DATASET EXTRACT:

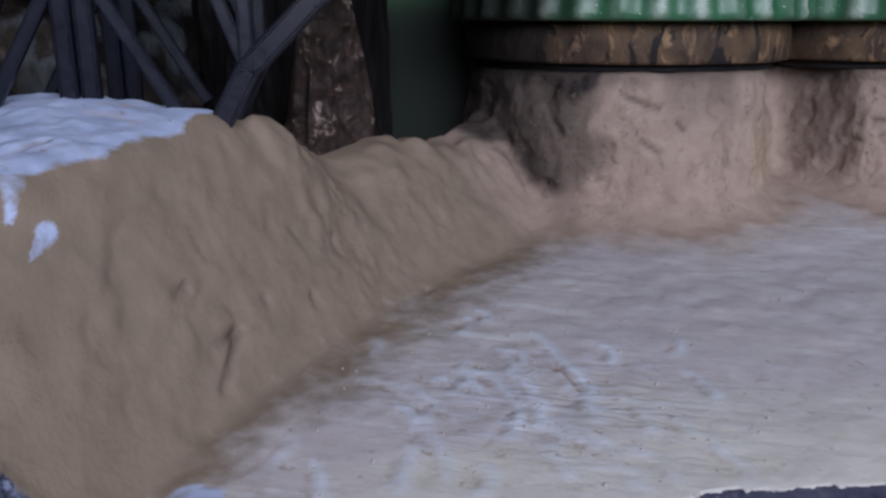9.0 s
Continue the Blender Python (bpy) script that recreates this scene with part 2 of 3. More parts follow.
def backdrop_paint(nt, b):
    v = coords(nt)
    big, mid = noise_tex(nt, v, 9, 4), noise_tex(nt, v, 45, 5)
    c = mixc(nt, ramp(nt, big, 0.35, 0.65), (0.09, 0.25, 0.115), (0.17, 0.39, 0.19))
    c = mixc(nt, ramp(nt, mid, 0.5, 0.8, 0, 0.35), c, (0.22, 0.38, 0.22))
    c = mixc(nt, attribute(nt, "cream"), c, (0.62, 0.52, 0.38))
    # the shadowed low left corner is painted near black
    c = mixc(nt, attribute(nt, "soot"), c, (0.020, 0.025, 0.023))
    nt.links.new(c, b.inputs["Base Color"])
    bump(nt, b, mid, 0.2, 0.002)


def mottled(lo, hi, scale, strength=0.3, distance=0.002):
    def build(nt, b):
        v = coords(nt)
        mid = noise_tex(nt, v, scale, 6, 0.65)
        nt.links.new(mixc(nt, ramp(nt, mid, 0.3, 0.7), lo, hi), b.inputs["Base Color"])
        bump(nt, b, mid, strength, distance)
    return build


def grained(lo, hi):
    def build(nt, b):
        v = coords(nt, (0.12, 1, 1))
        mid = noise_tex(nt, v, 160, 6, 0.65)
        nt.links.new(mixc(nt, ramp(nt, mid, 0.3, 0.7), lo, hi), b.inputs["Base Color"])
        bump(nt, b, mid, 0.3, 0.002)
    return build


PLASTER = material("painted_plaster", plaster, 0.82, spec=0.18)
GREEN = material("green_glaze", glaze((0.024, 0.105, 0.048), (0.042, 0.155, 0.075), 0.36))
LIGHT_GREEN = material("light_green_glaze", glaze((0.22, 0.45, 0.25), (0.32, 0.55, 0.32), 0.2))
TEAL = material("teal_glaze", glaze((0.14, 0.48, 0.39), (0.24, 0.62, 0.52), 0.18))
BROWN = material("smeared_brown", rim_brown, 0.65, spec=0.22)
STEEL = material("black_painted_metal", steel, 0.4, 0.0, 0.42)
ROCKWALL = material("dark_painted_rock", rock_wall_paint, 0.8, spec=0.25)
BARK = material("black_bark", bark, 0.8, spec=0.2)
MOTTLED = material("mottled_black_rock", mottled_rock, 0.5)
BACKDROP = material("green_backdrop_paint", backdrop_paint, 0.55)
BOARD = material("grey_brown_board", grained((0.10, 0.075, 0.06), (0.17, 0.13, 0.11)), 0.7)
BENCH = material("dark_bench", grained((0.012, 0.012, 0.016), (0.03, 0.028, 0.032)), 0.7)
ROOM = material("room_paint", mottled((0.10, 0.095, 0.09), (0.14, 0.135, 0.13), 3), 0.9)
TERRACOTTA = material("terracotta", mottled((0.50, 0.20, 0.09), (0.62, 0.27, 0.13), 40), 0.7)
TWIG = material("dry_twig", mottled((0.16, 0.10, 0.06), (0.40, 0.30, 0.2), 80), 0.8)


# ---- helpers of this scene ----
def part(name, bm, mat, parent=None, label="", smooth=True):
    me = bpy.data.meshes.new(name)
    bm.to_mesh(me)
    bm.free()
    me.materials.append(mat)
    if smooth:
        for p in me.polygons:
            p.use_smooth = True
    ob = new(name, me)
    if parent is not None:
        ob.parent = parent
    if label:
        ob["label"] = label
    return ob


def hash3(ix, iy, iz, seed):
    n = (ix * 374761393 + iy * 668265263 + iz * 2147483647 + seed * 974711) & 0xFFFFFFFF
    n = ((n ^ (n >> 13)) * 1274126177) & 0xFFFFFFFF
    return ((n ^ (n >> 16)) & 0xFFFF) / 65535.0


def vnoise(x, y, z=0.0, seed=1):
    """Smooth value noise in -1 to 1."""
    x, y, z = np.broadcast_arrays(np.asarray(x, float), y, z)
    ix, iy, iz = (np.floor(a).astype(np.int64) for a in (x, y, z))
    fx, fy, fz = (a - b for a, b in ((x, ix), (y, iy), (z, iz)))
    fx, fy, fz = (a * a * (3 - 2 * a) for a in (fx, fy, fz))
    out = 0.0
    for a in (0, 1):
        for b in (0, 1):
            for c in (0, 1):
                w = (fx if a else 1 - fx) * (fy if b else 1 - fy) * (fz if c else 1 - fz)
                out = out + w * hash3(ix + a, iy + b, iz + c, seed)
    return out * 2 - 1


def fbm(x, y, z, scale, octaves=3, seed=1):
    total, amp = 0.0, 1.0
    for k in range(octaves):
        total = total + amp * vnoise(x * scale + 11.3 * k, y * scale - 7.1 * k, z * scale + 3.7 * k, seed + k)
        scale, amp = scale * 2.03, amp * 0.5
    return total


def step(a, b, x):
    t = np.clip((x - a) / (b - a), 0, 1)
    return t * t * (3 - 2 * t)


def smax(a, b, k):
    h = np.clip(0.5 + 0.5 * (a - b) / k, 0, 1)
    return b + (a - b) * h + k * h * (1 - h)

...

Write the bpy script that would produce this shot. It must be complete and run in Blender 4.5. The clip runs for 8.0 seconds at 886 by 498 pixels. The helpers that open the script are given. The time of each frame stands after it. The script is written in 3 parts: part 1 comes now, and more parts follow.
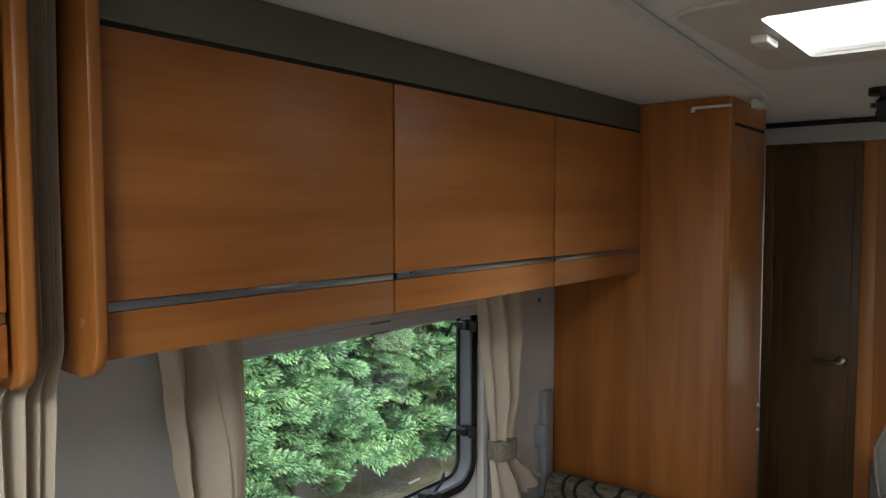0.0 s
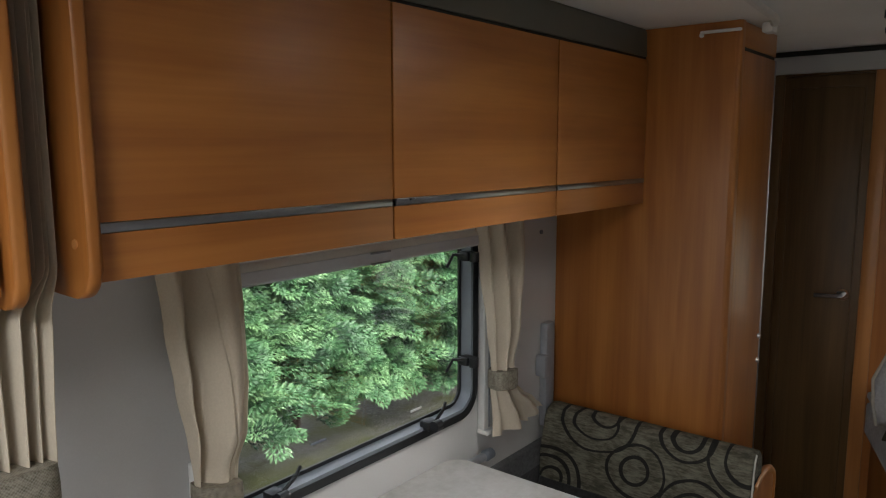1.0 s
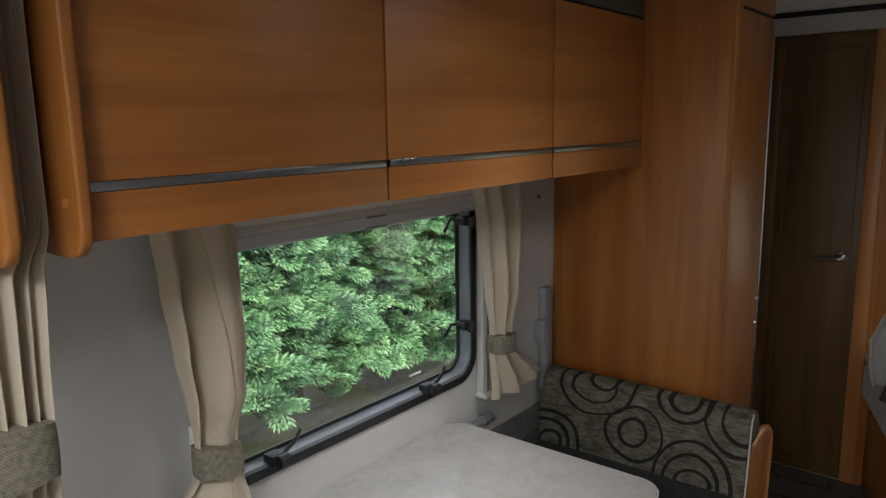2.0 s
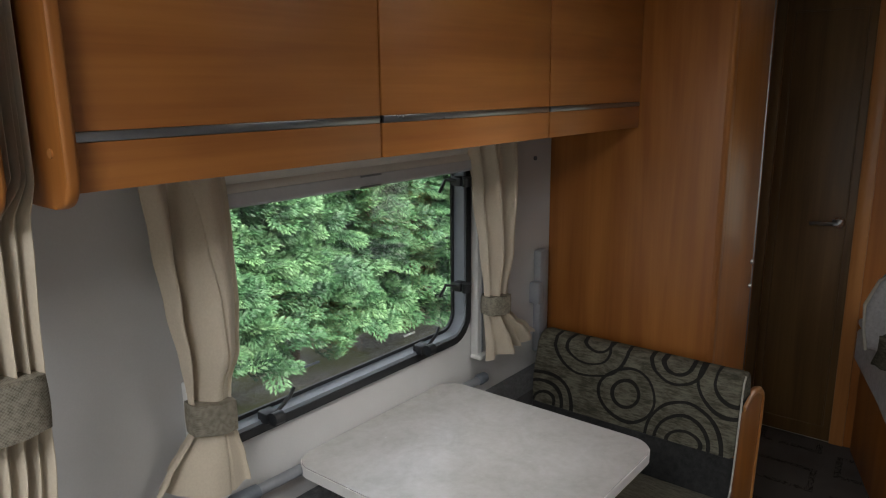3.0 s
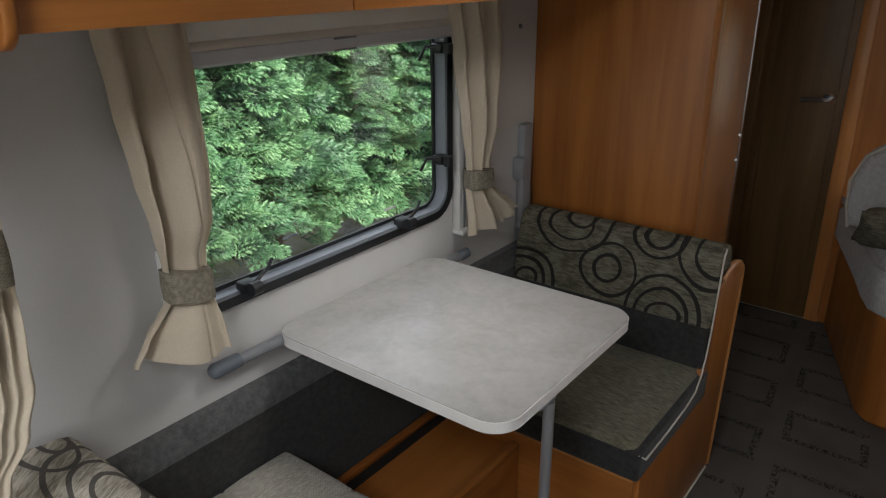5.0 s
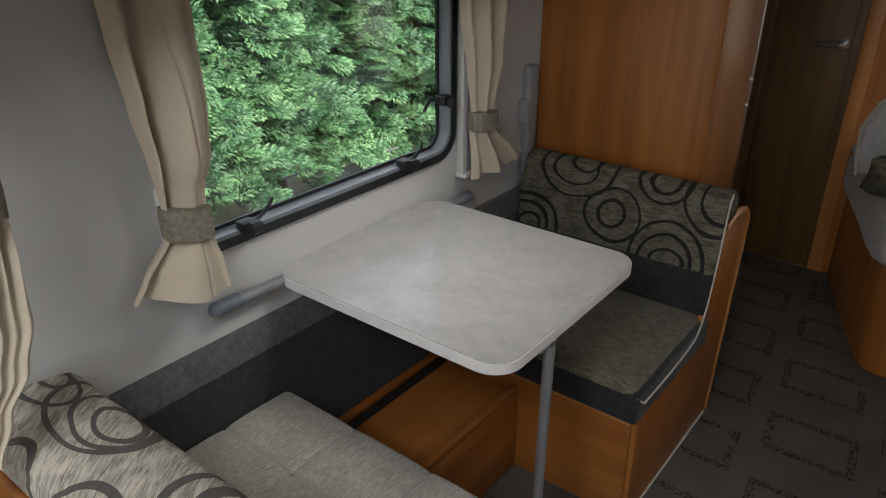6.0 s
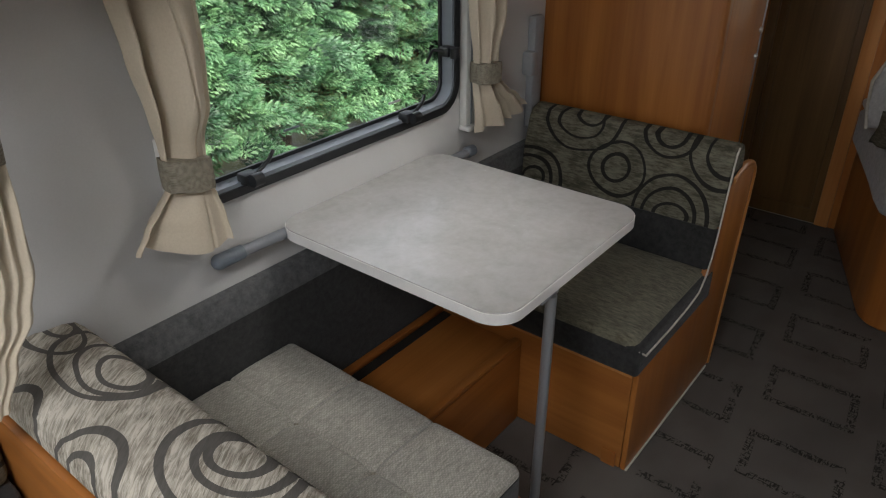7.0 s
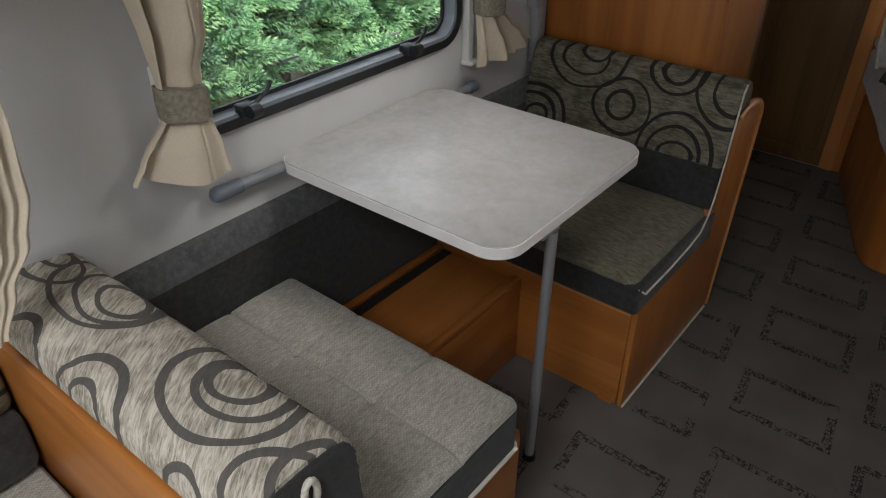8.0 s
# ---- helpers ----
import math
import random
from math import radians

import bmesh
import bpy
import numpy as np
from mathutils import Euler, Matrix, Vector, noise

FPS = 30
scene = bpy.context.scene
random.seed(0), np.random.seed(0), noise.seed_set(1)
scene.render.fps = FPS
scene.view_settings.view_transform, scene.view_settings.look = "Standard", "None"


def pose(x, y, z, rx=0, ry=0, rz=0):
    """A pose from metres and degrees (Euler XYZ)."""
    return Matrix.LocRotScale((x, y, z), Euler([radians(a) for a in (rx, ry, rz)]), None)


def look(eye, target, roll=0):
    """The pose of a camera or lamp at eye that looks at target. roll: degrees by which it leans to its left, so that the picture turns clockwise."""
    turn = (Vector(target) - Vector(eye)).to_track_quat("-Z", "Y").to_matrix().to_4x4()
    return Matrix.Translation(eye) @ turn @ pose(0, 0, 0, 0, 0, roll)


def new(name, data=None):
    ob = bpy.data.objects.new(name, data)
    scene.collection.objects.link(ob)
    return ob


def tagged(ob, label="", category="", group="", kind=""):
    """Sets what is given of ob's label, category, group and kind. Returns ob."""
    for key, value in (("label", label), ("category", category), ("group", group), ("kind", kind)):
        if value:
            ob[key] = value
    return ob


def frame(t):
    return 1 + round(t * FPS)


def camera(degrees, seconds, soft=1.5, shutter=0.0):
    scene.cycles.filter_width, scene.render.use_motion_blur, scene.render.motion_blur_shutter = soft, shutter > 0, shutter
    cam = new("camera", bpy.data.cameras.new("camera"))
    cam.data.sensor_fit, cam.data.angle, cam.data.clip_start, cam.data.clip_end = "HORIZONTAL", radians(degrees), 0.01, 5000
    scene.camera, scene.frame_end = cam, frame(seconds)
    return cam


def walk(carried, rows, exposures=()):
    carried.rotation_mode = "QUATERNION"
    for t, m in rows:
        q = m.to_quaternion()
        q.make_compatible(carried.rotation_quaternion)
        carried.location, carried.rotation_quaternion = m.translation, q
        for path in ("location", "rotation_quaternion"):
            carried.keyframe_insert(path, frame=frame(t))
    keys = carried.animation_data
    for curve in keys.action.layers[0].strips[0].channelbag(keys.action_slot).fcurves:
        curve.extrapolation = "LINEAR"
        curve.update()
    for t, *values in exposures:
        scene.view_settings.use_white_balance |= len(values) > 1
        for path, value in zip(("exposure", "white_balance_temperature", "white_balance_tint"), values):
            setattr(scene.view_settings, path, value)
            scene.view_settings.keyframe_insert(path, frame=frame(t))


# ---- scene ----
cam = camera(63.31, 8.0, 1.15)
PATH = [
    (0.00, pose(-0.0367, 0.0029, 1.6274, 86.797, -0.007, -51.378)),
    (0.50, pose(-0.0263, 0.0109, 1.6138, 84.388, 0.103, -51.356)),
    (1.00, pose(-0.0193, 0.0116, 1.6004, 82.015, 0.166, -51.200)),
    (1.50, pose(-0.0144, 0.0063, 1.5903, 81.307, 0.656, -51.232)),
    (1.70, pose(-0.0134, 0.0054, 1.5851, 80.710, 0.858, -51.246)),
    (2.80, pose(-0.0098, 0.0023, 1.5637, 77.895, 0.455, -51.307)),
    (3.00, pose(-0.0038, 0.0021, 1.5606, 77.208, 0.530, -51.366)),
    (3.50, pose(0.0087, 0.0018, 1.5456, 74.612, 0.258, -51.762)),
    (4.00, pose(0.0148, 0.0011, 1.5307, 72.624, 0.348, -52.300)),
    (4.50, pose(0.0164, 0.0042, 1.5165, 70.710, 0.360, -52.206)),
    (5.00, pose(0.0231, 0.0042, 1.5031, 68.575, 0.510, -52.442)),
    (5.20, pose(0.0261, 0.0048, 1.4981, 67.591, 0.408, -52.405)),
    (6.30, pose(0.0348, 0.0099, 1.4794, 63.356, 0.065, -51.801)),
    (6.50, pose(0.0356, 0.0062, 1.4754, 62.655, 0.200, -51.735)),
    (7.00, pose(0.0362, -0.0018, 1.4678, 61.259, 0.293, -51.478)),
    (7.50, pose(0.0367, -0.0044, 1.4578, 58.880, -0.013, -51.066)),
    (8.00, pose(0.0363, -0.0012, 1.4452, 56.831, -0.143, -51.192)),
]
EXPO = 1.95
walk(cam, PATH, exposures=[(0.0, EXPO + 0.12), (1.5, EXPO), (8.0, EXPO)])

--

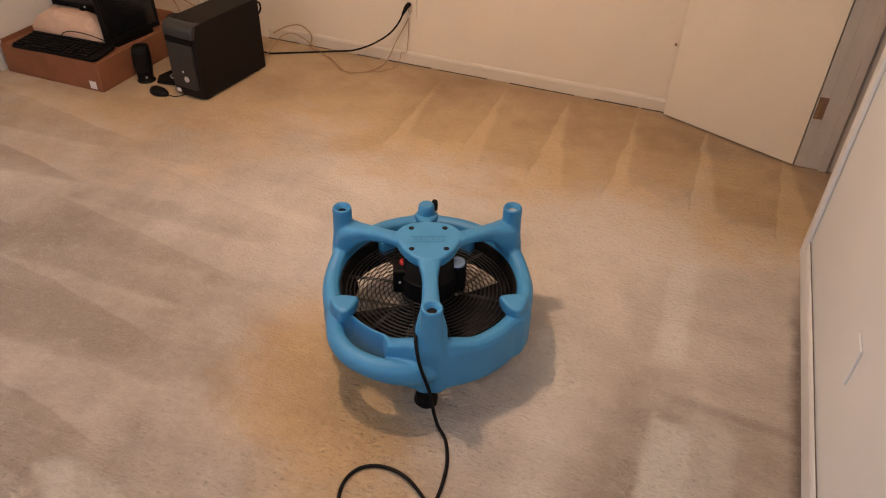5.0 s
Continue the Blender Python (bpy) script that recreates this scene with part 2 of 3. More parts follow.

PROBLEM DETAILS: Output, from the data above, the lines from the line with "radians(degrees), 0.01, 5000" to the line with "for path, value" exactly as they stand, both ends included and nothing else.

TASK RESULT:
    cam.data.sensor_fit, cam.data.angle, cam.data.clip_start, cam.data.clip_end = "HORIZONTAL", radians(degrees), 0.01, 5000
    scene.camera, scene.frame_end = cam, frame(seconds)
    return cam


def walk(carried, rows, exposures=()):
    carried.rotation_mode = "QUATERNION"
    for t, m in rows:
        q = m.to_quaternion()
        q.make_compatible(carried.rotation_quaternion)
        carried.location, carried.rotation_quaternion = m.translation, q
        for path in ("location", "rotation_quaternion"):
            carried.keyframe_insert(path, frame=frame(t))
    keys = carried.animation_data
    for curve in keys.action.layers[0].strips[0].channelbag(keys.action_slot).fcurves:
        curve.extrapolation = "LINEAR"
        curve.update()
    for t, *values in exposures:
        scene.view_settings.use_white_balance |= len(values) > 1
        for path, value in zip(("exposure", "white_balance_temperature", "white_balance_tint"), values):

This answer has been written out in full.